Nineteen House Democrats sent a letter to Brown on June 17 saying they wouldn’t support the effort. Two days later, Vega Pederson added her name to the list of Democrats who wouldn’t support the effort, saying in a Facebook post the agreement “was contingent on elements that were never resolved.”

“I think that without opposition on the House side we probably could’ve gotten 18 (votes) in the Senate,” Beyer said, referring to the number of votes needed to raise Oregon’s gas tax 4 cents.

An aide for Vega Pederson said the lawmaker couldn’t talk for the story. McKeown declined through her chief of staff to requests for comment.

But Moore, with the Oregon League of Conservation Voters, sums up why those who support the ambitious low-carbon fuel law opposed the new framework:

“They weren’t creating a new program. They were figuring out how they could placate the oil industry to get a deal on the back of clean air,” Moore said.

The Senate pushed on for another week, but it became abundantly clear that even if leaders could muster 18 votes in the Senate from the law’s allies and conservatives wary of voting to raise the gas tax, the House was unlikely to go along.

ODOT mistake

On June 24, with just over three weeks left before lawmakers were required to finish their work, the Senate brought together a special committee to unveil what the Gang of Eight had worked on.

On the committee were four lawmakers who opposed the low-carbon fuel standard and two — Sens. Chris Edwards, D-Eugene, and Elizabeth Steiner Hayward, D-Beaverton — who supported it.

Two hours into the hearing, after supporters spoke in resounding opposition to the framework, ODOT Director Garrett dropped what Whitsett called “a bombshell.”

Instead of 8.82-9.82 million tons reduced through the subsidies, new blending and transit, the framework might reduce 7.23-8.23 million tons over a decade.

“I’m not sure where the mistake took place, but I can assure you that the confidence level both for the (other numbers) now are very high,” Garrett said.

Given the amount of carbon Oregon drivers will emit in the coming decade, the mistake was actually minuscule and would have shaved only a small fraction of pollution from drivers over the coming decade. But it was a public hiccup in an unveiling that onlookers said needed to go smoothly to even have a shot at passing the Senate.

Hours after Garrett aired the mistake, Brown called Senate President Peter Courtney and told him she would pull the plug on the effort the next day.

The low-carbon fuel standard would remain the law in Oregon, and the state would likely go at least two more years before addressing a major backlog of road maintenance needs.

Lawmakers are now circling around the surprise error to either defend as an honest mistake or question whether it was intentional.

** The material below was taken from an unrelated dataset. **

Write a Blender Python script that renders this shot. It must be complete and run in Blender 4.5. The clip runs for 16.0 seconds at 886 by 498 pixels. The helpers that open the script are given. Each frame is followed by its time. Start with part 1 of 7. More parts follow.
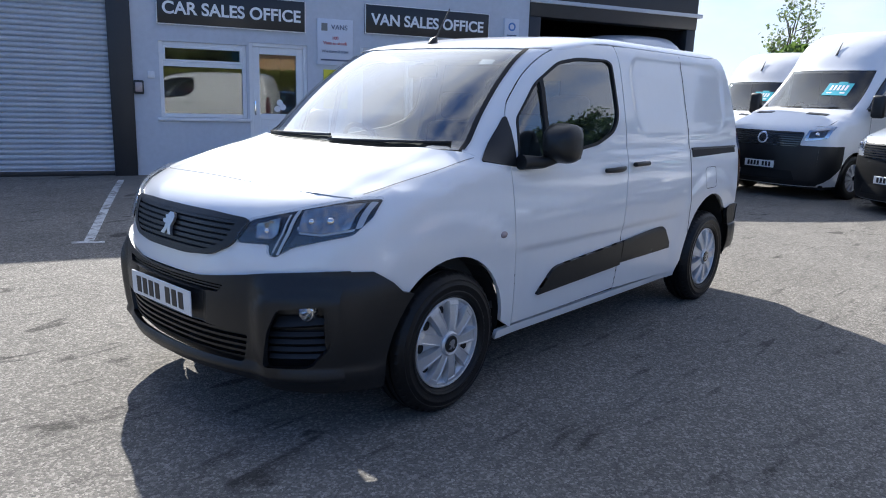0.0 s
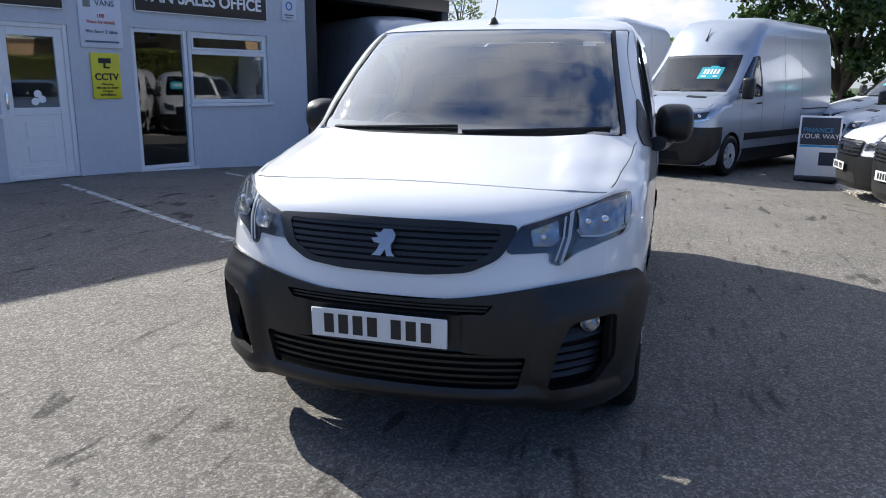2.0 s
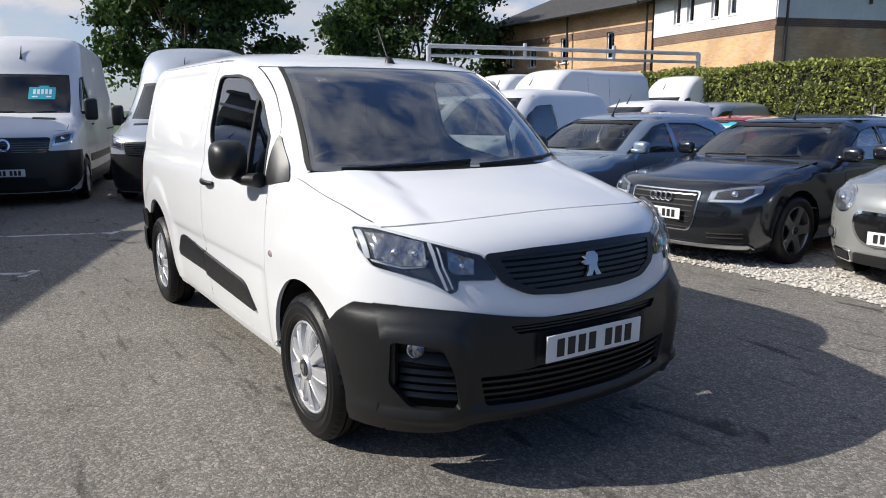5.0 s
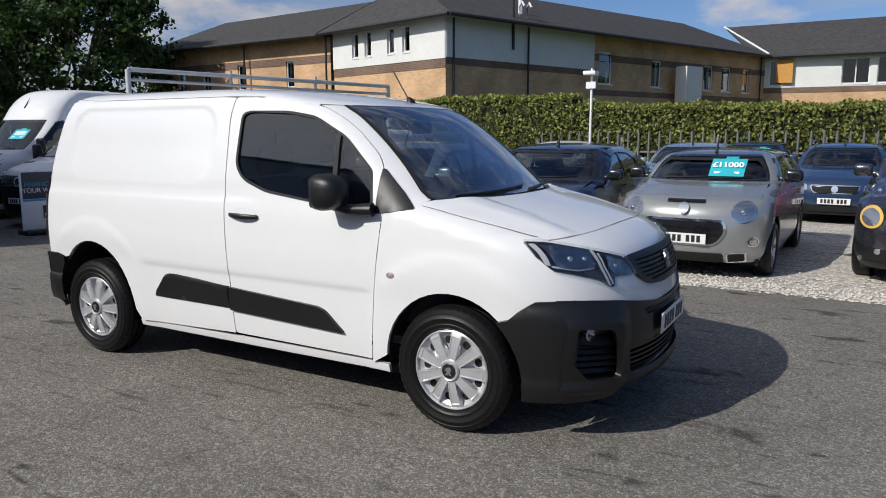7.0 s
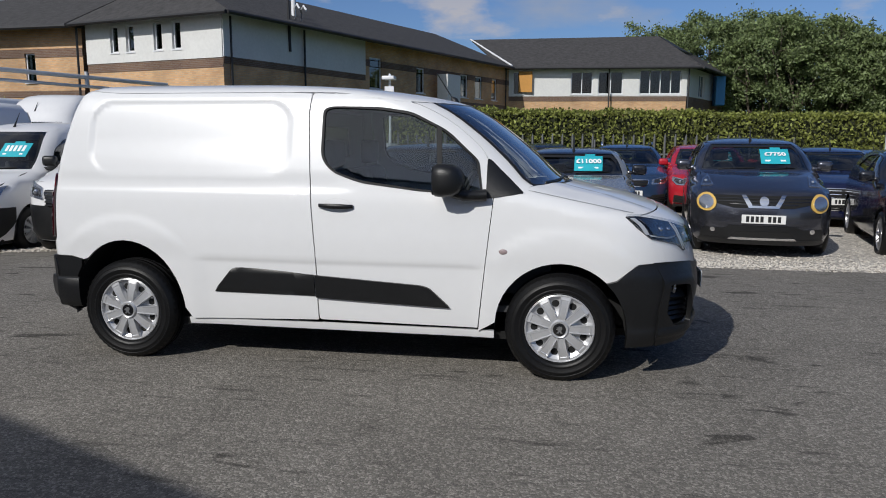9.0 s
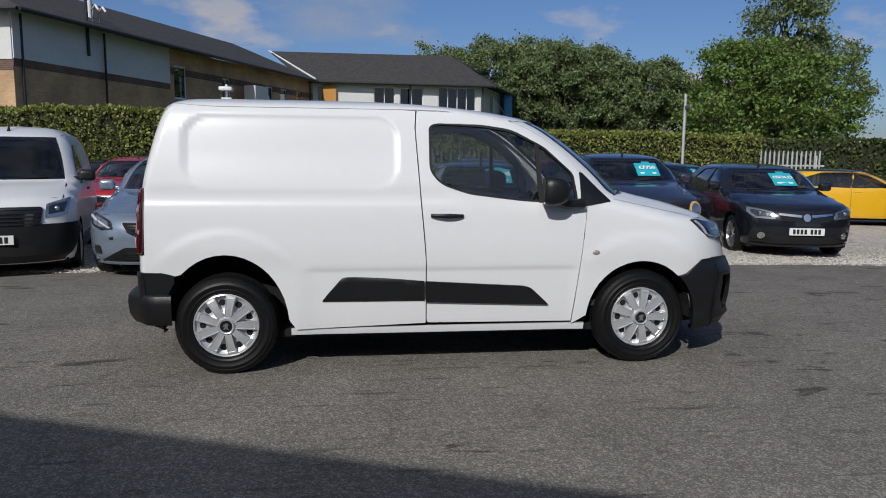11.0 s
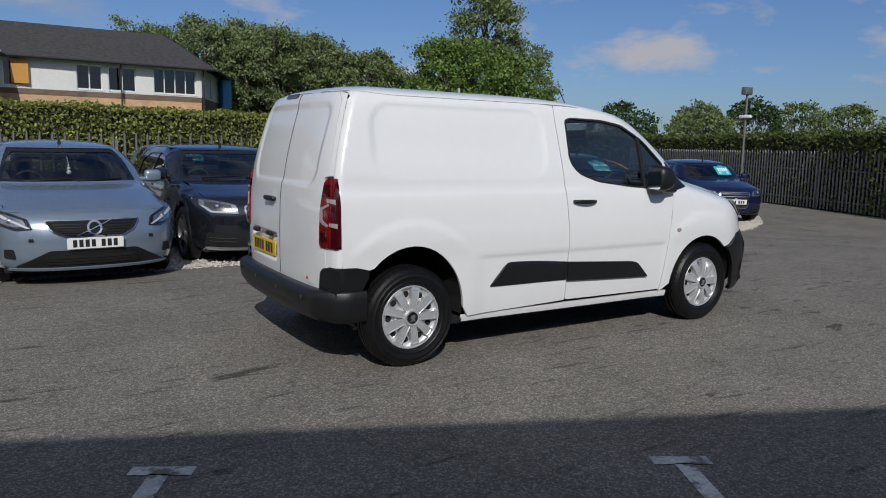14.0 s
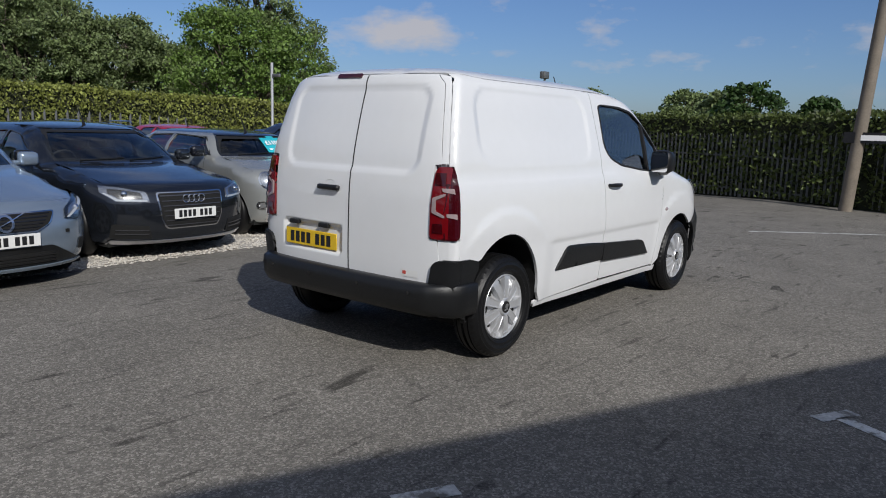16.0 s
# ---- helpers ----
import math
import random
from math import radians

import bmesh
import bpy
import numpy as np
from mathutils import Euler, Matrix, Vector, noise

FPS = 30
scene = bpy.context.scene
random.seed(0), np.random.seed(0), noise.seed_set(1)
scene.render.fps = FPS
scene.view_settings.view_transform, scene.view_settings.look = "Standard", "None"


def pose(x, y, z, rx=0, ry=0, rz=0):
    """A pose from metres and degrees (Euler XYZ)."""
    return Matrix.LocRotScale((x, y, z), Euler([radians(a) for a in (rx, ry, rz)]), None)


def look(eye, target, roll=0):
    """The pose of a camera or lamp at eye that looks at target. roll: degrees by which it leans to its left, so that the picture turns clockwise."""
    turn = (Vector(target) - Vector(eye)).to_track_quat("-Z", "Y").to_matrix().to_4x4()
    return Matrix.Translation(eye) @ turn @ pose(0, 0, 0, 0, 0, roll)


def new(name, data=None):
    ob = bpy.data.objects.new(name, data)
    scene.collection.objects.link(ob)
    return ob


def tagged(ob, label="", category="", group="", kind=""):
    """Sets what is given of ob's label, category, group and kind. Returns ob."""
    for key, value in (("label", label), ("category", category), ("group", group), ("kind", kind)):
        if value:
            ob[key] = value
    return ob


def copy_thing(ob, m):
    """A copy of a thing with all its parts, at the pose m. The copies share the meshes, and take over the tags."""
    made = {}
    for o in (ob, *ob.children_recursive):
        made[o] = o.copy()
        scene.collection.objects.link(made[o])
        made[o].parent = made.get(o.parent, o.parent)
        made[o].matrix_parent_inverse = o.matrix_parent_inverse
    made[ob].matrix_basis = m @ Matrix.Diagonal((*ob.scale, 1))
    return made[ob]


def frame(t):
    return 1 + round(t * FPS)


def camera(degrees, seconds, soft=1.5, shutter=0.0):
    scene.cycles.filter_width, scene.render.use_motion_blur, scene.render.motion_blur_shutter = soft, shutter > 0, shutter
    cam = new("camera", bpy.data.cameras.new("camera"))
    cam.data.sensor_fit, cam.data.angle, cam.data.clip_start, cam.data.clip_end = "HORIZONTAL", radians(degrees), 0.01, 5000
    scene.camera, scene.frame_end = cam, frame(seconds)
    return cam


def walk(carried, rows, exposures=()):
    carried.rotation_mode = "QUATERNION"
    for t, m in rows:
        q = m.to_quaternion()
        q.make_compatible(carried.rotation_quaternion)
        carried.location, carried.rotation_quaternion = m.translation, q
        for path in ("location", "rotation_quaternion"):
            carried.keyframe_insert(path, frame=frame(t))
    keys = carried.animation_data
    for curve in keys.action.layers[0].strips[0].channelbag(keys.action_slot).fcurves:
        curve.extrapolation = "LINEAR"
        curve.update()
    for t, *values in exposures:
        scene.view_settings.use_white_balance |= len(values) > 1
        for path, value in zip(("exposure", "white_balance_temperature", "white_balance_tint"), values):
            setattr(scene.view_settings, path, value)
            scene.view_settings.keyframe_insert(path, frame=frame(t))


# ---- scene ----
cam = camera(62.8, 16.0, soft=1.0)
PATH = [
    (0, (3.723, 2.89, 1.41), (2.264, 1.586, 0.995), 1.9),
    (0.5, (3.96, 2.39, 1.393), (2.388, 1.229, 0.968), 1.5),
    (1, (4.183, 1.895, 1.363), (2.495, 0.908, 0.94), 1.3),
    (1.5, (4.379, 1.381, 1.373), (2.596, 0.582, 0.944), 0.9),
    (2, (4.55, 0.901, 1.384), (2.681, 0.344, 0.939), 0.5),
    (2.5, (4.601, 0.415, 1.409), (2.671, 0.146, 0.958), 0.6),
    (3, (4.699, -0.117, 1.423), (2.748, -0.099, 0.98), 0.5),
    (3.5, (4.635, -0.615, 1.431), (2.703, -0.325, 1.007), 0.3),
    (4, (4.566, -1.117, 1.422), (2.686, -0.566, 1.019), 0.0),
    (4.5, (4.431, -1.572, 1.419), (2.651, -0.746, 1.029), -0.1),
    (5, (4.267, -2.023, 1.44), (2.623, -0.949, 1.062), -0.1),
    (7.5, (2.714, -4.287, 1.493), (1.907, -2.482, 1.194), 0.0),
    (8, (2.302, -4.588, 1.484), (1.663, -2.716, 1.191), 0.1),
    (8.5, (1.851, -4.902, 1.447), (1.37, -2.982, 1.155), 0.1),
    (9, (1.4, -5.101, 1.438), (1.074, -3.151, 1.138), 0.2),
    (11.5, (-1.211, -5.591, 1.437), (-0.809, -3.648, 1.189), 0.6),
    (12, (-1.792, -5.567, 1.426), (-1.261, -3.653, 1.19), 0.7),
    (12.5, (-2.285, -5.443, 1.396), (-1.626, -3.569, 1.163), 0.8),
    (13, (-2.77, -5.283, 1.398), (-1.982, -3.461, 1.157), 0.9),
    (13.5, (-3.201, -5.089, 1.385), (-2.282, -3.331, 1.128), 1.0),
    (14, (-3.621, -4.807, 1.416), (-2.575, -3.126, 1.134), 1.1),
    (14.5, (-4.079, -4.528, 1.417), (-2.908, -2.934, 1.116), 1.2),
    (15, (-4.434, -4.178, 1.423), (-3.136, -2.688, 1.11), 1.4),
    (15.5, (-4.824, -3.764, 1.43), (-3.401, -2.396, 1.105), 1.4),
    (16, (-5.105, -3.356, 1.424), (-3.571, -2.115, 1.095), 1.7),
]
walk(cam, [(t, look(eye, target, roll)) for t, eye, target, roll in PATH],
     exposures=[(0, 1.06, 6150, 10), (1.5, 0.88, 6200, 10), (3, 0.74, 6350, 10), (4, 0.62, 6400, 10), (5, 0.40, 6450, 10), (7.5, -0.22, 6300, 10), (9, -0.40, 6220, 10), (11.5, -0.53, 6220, 10), (13, -0.56, 6200, 10), (16, -0.34, 6200, 10)])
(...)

“People have asked me whether or not I believe that this was malicious, and I think it was not,” Johnson said in an interview, citing the rapid pace at which the work group was moving. “Different people were asking for modeling runs based on different input, based on different assumptions across agencies, across branches of government. Common sense would suggest that there was room for error.”

Others from both parties in the Gang of Eight have defended Garrett and ODOT, but tension has remained primarily among Senate Republicans.

Kruse said, minutes after Courtney announced the effort was dead, he thought the mistake was intentional because the deal would have required ODOT to find $300 million of savings that could be used for road maintenance over six years.

“I think there was quite honestly a design by the low-carbon fuel standard folks to blow the thing up, and they did,” Kruse said.

Garrett wasn’t available for an interview last week.

ODOT Assistant Director Travis Brouwer said outdated information led to the wrong estimate that lawmakers unveiled in the hearing. ODOT workers discovered the mistake while double-checking the math the morning of the public hearing, he said.

Brouwer told The Bulletin the day after the hearing ODOT knew about the mistake “hours before the hearing,” which would have been enough time to alert the committee and essentially soften the impact of the changing numbers.

Senate Minority Leader Ted Ferrioli was so upset at the way the mistake was presented that he’s asked Brown to request Garrett’s resignation, Senate Republican caucus administrator Paul Rainey said.

Ballot measure

Most lawmakers aren’t pretending there’s a logical path to remedying the issue before 2017, and all eyes are turning to a likely ballot measure proposing a repeal in 2016 of the low-carbon standard as a potential final battle over the law.

“The idea here that (Republicans are) just going to make this their Affordable Care Act and (they’re) going to repeal it or else, well, that’s just bad actors right there,” Moore said, referring to national Republicans’ countless unsuccessful efforts to repeal President Barack Obama’s landmark health care law. “You’re going to put yourself where you’re an eternal minority. Or a generational minority.”

Oil companies are already sounding the alarm over the low-carbon fuel standard, which by most accounts will eventually lead to higher fuel prices after it’s fully in place, though experts say the program’s impact on fuel prices is difficult to predict.

If the petitions filed May 20 make the ballot, the debate will likely be cast as it played out throughout the session with a focus on the potential cost of gas for the clean air program.

“We’re basically looking at a scenario where, all right we don’t have a gas tax increase, price of fuel is going to go up (and) companies could have to make a determination,” said Romain, the oil lobbyist. “If it’s going to go up 50 cents or a buck or whatever it is, is it worth fighting it?”